Extract the lines between the ones holding "6. More parts follow." and "0.80)], 0.9, L", inclusive, exactly as written and nothing more.

(Records with scene code)
--*--

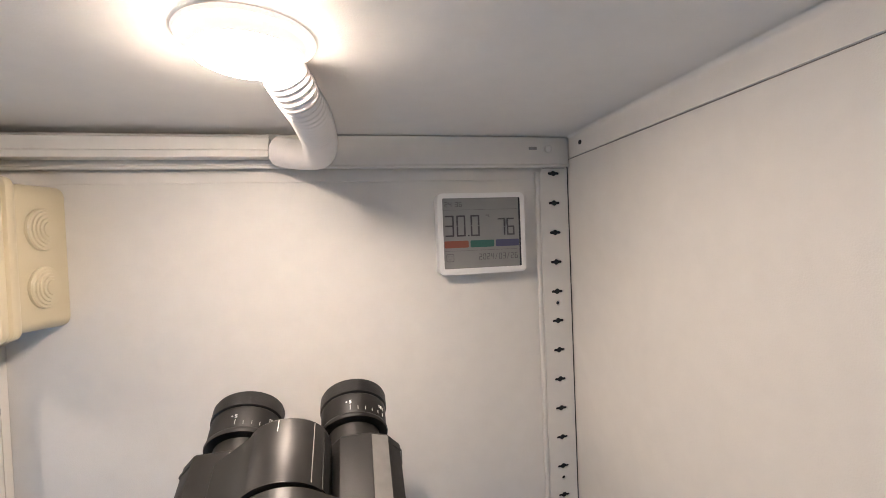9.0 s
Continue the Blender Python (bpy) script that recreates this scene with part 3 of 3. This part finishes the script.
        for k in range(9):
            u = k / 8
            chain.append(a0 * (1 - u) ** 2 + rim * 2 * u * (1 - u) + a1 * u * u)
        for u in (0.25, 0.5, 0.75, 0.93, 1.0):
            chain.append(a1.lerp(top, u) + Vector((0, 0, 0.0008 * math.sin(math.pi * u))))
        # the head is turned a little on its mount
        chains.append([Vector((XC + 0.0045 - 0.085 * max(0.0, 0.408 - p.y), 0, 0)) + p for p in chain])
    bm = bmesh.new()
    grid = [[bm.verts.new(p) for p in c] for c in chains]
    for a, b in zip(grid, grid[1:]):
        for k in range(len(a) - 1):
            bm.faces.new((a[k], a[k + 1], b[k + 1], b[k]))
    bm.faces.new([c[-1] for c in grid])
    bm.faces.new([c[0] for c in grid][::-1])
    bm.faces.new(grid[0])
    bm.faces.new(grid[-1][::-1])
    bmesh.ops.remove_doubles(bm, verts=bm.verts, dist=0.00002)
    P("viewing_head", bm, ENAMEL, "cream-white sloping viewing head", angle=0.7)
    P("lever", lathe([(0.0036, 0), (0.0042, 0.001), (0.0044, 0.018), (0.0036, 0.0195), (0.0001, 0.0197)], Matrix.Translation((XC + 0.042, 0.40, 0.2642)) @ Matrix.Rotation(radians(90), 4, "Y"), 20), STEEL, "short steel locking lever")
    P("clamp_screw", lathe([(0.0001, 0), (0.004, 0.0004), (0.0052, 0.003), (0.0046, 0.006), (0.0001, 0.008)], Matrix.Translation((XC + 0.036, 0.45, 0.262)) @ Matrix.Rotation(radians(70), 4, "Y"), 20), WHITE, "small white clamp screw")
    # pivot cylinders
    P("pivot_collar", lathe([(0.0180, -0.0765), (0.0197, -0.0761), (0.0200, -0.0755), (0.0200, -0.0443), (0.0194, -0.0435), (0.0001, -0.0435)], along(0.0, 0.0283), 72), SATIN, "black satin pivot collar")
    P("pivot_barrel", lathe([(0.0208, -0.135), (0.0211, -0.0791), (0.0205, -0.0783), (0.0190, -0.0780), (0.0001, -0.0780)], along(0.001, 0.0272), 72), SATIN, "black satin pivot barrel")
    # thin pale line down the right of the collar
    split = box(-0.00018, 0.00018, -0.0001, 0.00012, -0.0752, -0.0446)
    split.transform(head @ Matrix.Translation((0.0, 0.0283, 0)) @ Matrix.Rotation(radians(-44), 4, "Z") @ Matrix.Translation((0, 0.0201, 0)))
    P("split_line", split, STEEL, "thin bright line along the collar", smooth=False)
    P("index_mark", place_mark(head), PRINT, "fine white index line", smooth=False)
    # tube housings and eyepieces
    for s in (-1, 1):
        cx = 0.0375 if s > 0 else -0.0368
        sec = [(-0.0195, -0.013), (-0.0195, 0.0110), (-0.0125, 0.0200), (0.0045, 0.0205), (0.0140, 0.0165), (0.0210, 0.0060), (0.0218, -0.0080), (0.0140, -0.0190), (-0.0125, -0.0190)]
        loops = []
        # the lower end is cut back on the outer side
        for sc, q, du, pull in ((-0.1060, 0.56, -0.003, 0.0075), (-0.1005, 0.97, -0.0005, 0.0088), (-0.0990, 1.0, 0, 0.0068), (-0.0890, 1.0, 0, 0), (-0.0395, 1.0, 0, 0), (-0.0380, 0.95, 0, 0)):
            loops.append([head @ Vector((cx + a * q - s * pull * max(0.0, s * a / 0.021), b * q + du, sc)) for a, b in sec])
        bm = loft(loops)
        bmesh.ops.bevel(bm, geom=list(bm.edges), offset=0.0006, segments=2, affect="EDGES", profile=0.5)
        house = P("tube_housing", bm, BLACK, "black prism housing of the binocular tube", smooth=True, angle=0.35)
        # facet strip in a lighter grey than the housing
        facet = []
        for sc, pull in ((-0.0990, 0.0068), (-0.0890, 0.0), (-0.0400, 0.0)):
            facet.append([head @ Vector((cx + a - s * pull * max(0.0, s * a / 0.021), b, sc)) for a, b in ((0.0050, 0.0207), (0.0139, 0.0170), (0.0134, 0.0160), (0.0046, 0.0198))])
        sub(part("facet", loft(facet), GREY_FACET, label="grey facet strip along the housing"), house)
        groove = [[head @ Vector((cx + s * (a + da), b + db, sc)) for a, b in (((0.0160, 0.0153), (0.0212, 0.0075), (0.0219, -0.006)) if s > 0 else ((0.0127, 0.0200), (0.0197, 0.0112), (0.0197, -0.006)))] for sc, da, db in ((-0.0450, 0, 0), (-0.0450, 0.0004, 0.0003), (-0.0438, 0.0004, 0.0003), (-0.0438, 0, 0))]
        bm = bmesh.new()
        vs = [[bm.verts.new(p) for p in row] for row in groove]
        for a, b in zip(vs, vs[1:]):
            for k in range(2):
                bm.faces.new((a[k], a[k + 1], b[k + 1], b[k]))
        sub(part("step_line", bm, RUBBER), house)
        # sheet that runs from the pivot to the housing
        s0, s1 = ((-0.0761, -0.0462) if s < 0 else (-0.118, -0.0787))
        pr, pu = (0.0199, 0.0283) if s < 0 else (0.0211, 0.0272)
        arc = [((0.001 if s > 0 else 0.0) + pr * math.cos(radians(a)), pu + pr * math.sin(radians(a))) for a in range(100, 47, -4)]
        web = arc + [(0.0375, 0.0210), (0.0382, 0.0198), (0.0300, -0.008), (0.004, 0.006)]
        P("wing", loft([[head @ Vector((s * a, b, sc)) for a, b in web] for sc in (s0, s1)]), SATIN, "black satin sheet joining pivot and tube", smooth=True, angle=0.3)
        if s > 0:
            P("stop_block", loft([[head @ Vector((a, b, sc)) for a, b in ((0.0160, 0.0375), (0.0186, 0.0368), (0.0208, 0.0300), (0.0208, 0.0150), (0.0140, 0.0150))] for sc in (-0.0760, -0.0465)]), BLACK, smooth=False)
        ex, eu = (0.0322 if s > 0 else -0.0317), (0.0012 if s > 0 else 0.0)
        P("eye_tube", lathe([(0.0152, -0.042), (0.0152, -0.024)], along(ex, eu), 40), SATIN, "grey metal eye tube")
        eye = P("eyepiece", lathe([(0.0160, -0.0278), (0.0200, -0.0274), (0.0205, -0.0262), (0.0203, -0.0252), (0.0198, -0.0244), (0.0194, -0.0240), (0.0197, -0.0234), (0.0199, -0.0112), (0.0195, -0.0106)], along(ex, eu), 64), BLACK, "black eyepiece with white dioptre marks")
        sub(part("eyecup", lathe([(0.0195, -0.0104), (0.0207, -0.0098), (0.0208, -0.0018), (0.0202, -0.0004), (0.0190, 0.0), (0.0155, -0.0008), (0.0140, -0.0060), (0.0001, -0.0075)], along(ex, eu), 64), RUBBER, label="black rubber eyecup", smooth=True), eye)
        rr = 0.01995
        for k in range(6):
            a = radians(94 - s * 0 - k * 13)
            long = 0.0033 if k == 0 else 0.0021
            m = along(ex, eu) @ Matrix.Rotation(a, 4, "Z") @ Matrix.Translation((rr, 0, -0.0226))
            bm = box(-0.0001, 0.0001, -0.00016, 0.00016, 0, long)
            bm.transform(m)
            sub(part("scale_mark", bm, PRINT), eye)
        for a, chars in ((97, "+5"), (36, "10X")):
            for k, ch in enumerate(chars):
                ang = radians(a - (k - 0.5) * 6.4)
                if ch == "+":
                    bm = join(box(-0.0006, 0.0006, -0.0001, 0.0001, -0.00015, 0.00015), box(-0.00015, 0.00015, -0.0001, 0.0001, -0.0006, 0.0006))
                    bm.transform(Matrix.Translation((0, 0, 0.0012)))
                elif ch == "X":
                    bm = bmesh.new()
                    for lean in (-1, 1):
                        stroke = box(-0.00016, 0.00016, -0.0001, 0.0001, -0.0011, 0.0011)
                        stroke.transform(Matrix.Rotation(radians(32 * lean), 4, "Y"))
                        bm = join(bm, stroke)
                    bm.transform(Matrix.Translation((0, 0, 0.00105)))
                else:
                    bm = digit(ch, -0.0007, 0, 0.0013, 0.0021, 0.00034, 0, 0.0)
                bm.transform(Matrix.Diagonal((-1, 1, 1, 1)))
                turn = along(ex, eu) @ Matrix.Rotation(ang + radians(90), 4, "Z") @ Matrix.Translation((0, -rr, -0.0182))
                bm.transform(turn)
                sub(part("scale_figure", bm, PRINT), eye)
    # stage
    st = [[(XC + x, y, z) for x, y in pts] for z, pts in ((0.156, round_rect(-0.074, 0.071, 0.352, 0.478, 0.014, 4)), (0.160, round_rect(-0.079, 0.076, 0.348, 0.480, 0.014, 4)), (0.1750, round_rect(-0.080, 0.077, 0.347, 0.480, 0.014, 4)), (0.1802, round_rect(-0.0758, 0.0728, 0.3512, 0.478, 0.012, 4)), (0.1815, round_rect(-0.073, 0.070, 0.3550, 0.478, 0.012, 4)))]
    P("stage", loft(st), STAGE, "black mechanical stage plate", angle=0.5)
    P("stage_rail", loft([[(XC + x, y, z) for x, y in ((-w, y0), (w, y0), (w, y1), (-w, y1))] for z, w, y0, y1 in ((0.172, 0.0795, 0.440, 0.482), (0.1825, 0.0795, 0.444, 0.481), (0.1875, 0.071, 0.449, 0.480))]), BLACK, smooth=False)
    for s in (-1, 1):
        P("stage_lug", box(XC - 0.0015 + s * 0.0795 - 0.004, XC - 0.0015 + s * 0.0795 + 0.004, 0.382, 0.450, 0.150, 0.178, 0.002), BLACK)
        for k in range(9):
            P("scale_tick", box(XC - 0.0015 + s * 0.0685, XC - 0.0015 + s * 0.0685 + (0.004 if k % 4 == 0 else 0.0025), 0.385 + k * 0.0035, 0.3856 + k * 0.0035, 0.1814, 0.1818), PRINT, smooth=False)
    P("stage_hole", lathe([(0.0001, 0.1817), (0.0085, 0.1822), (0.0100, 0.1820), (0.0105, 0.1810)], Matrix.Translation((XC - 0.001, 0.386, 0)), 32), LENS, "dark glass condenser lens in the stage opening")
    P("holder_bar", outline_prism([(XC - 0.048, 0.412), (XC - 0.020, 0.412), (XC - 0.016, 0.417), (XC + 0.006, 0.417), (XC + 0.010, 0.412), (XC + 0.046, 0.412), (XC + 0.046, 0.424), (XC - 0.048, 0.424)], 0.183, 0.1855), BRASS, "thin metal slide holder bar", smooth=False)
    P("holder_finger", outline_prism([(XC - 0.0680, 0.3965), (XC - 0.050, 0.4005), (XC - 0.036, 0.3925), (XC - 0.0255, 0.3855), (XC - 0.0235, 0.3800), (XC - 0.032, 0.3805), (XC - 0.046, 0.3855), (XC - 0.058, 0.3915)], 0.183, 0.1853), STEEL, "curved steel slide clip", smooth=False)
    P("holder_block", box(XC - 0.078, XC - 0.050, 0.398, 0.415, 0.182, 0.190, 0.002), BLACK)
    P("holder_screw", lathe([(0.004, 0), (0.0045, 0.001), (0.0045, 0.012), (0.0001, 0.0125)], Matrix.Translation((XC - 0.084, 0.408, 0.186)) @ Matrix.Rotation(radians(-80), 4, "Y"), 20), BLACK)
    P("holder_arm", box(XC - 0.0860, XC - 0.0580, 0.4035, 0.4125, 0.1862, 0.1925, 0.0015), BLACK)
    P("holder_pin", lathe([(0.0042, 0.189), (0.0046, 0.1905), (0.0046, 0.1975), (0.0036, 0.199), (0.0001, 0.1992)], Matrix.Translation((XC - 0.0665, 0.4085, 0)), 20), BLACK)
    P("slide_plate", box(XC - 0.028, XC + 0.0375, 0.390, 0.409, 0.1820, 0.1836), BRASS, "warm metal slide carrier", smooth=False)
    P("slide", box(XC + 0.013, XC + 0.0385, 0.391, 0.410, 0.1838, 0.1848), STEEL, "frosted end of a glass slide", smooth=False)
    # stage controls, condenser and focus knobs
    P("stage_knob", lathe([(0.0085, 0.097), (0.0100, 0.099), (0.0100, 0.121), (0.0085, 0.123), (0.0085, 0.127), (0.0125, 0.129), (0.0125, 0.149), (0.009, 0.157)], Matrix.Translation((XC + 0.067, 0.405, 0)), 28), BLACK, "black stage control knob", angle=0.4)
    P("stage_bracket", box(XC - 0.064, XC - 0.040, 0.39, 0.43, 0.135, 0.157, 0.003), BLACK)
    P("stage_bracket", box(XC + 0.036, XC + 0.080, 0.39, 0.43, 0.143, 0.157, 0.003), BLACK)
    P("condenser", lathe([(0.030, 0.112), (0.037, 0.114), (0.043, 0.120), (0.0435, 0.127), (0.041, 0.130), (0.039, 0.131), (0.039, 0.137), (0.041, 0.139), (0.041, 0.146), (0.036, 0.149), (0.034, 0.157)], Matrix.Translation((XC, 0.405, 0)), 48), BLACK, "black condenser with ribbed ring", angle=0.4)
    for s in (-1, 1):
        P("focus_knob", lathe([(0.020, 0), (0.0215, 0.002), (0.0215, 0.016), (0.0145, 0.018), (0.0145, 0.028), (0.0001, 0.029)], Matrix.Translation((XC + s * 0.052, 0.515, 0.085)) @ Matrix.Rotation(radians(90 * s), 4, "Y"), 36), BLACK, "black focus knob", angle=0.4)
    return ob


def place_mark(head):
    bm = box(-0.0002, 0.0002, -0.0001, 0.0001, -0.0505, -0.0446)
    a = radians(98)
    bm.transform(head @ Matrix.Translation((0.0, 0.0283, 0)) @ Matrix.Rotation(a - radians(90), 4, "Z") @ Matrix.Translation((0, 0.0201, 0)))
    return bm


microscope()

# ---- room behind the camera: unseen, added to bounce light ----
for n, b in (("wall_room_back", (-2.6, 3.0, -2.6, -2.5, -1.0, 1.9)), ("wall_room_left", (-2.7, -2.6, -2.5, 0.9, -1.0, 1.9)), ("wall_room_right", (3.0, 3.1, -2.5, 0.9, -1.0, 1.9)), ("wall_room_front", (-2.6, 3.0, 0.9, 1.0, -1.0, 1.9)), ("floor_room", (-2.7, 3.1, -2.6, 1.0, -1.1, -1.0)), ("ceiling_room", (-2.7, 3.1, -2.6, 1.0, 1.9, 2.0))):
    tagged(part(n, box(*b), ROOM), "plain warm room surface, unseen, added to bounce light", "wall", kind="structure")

--*--

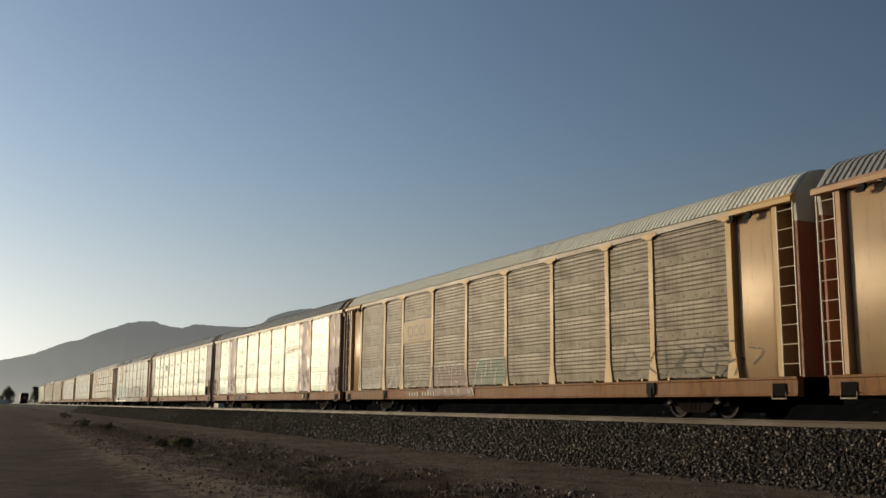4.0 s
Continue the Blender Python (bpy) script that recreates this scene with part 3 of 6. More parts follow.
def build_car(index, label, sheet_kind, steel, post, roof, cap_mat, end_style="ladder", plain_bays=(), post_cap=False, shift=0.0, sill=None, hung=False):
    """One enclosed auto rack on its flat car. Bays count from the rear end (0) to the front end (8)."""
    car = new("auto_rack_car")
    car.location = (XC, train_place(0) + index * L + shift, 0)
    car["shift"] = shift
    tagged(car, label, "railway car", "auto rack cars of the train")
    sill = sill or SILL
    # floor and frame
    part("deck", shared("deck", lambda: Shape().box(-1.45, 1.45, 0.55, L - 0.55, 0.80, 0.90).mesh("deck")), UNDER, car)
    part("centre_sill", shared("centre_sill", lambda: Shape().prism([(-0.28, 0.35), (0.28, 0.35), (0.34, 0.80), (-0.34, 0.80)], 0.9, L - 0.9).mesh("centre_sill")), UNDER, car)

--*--

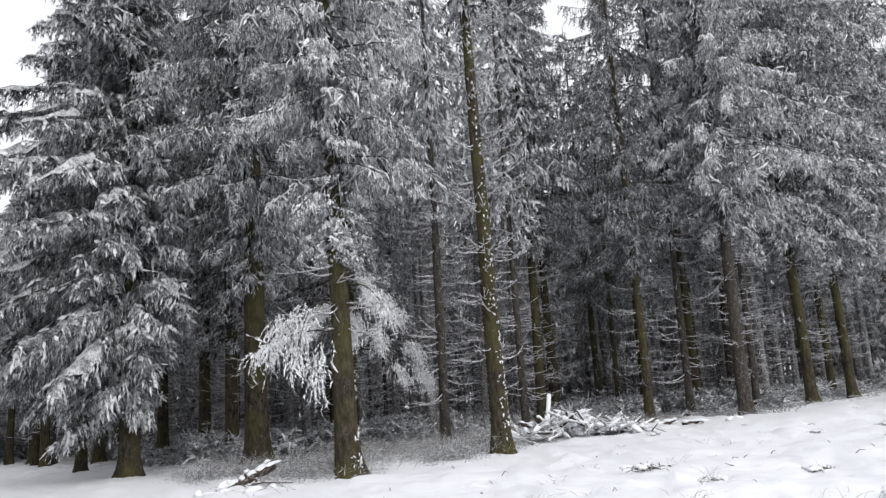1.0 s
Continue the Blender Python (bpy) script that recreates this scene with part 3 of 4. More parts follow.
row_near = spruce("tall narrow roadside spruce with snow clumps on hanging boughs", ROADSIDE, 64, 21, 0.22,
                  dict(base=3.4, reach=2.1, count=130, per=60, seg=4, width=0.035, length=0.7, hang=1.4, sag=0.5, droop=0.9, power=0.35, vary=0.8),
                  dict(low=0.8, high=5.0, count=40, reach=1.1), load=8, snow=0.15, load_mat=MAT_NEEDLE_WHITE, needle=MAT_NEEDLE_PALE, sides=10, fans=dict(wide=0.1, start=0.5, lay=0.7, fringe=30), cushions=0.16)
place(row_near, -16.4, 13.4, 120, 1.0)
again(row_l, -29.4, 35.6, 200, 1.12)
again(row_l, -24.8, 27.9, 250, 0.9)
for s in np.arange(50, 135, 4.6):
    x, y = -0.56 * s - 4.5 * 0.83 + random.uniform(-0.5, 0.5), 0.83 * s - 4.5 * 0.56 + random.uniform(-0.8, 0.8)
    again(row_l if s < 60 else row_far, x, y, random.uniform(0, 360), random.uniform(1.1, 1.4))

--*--

### [Output for this exercise]
Continue the Blender Python (bpy) script that recreates this scene with part 3 of 6. More parts follow.
def build_car(index, label, sheet_kind, steel, post, roof, cap_mat, end_style="ladder", plain_bays=(), post_cap=False, shift=0.0, sill=None, hung=False):
    """One enclosed auto rack on its flat car. Bays count from the rear end (0) to the front end (8)."""
    car = new("auto_rack_car")
    car.location = (XC, train_place(0) + index * L + shift, 0)
    car["shift"] = shift
    tagged(car, label, "railway car", "auto rack cars of the train")
    sill = sill or SILL
    # floor and frame
    part("deck", shared("deck", lambda: Shape().box(-1.45, 1.45, 0.55, L - 0.55, 0.80, 0.90).mesh("deck")), UNDER, car)
    part("centre_sill", shared("centre_sill", lambda: Shape().prism([(-0.28, 0.35), (0.28, 0.35), (0.34, 0.80), (-0.34, 0.80)], 0.9, L - 0.9).mesh("centre_sill")), UNDER, car)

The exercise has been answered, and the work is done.